Racial profiling is an act of targeting certain individuals for security or police detention by simply taking into account the ethnicity or race in the belief that minority groups have the most potential of being involved in unlawful acts.
Some contend that racial profiling is an efficient and rational approach of allocating resources for investigation to protect the security of people. Some refute the idea, however that the approach is not a legal measure, rather redirects investigatory examination from actual sources of possible danger. In the aspect where discrimination is involved, security and liberty do not clash. This paper discusses racial profiling in the context of law enforcement’s decision about whom to interrogate whenever there are law violations.
Racism in the United States
Racial discrimination is a dreadful plague that repudiates the thought of being eliminated from the American nation (Phillips, 2011). Technically, racism is when people of color are denied something or forced to do something against their will. Racial discrimination has different implications to people. Nonetheless, the meaning of racism solely depends on the race that one has and has been accustomed with. Racial discrimination encompasses sanction between racial groups, verbal or physical attacks and unequal opportunities given to people of different race. Most often the subject of the racial discrimination transpires in opposition to Blacks.
In the United States, the existence of racism has resulted from the sustained social caste system and was further continued by racial segregation and slavery. The law that imposed the caste system has long been gone yet its basic foundation still remains. This foundation may slowly disintegrate as the years would pass, however activism is still needed to accelerate the progression and offer for a more unbiased social order in the interim. The negative impacts of racial discrimination have performed a serious function in the ongoing pattern of ethnic and racial disparity in the United States. Racism has been too great on the minority groups especially to those who hail from low-income families.
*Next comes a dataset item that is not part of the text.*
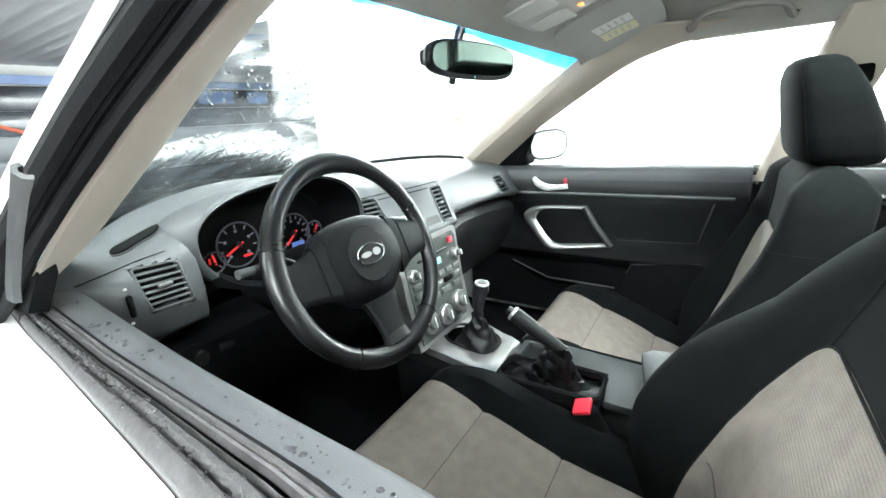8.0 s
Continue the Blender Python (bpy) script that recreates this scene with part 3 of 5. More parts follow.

The 9/11 Attack and Other Cases Involving Profiling
The September 11, 2011 terrorists’ attack on the World Trade Center demonstrated the impacts that terrorism can have for the people of America. Such attack reinforced the truth that terrorism has been a concern throughout the globe for a long while. Additionally, the terrorists accountable for the attacks made use of deadly ways of creating terror and fear in America when airliners laden with passengers and fuel were used as instruments in the assaults. It was apparent that the objective of the attack was to cause great havoc.
However, the main issue of the September 11 is not solely focused on terrorism but on the impacts that the event brought to other Arab-looking men. Following the 9/11 attacks, airport security had been very tight (MacKinnon, 2013). Critics states that several Arab-looking individuals have been searched, questioned, and detained at the security checkpoints of the airport (MacKinnon, 2013). A number of people claim that background checking conducted on Arab men makes sense. They merely said this based on the racial backgrounds of the attackers of 9/11.
Drunk driving, illegal immigrants, and drug searches led to law enforcement authorities to stop drivers particularly when they are Mexicans or African-Americans (MacKinnon, 2013). These acts imply racial discrimination and racial bias. Education is one of the factors that is believed to benefit the blacks but even in this aspect, there are several black students who dropped out from school (MacKinnon, 2013).
It is unlawful to judge a person based on ethnicity or racial background because no two individuals are the same. The law enforcement must realize that several crimes in the United States were committed by white men. Racial profiling can be very degrading and demoralizing to the individuals being harassed. Racial profiling simply disheartens not only those involved but also of people belonging to the same ethnic and racial background.
MacKinnon, B. (2013). Ethics: Theory and Contemporary Issues, Concise Edition (2nd ed.). Boston, MA: Wadsworth, Cengage Learning.
Phillips, C. (2011). Institutional racism and ethnic inequalities: an expanded multilevel framework. Journal of Social Policy, 40 (1), pp. 173--192.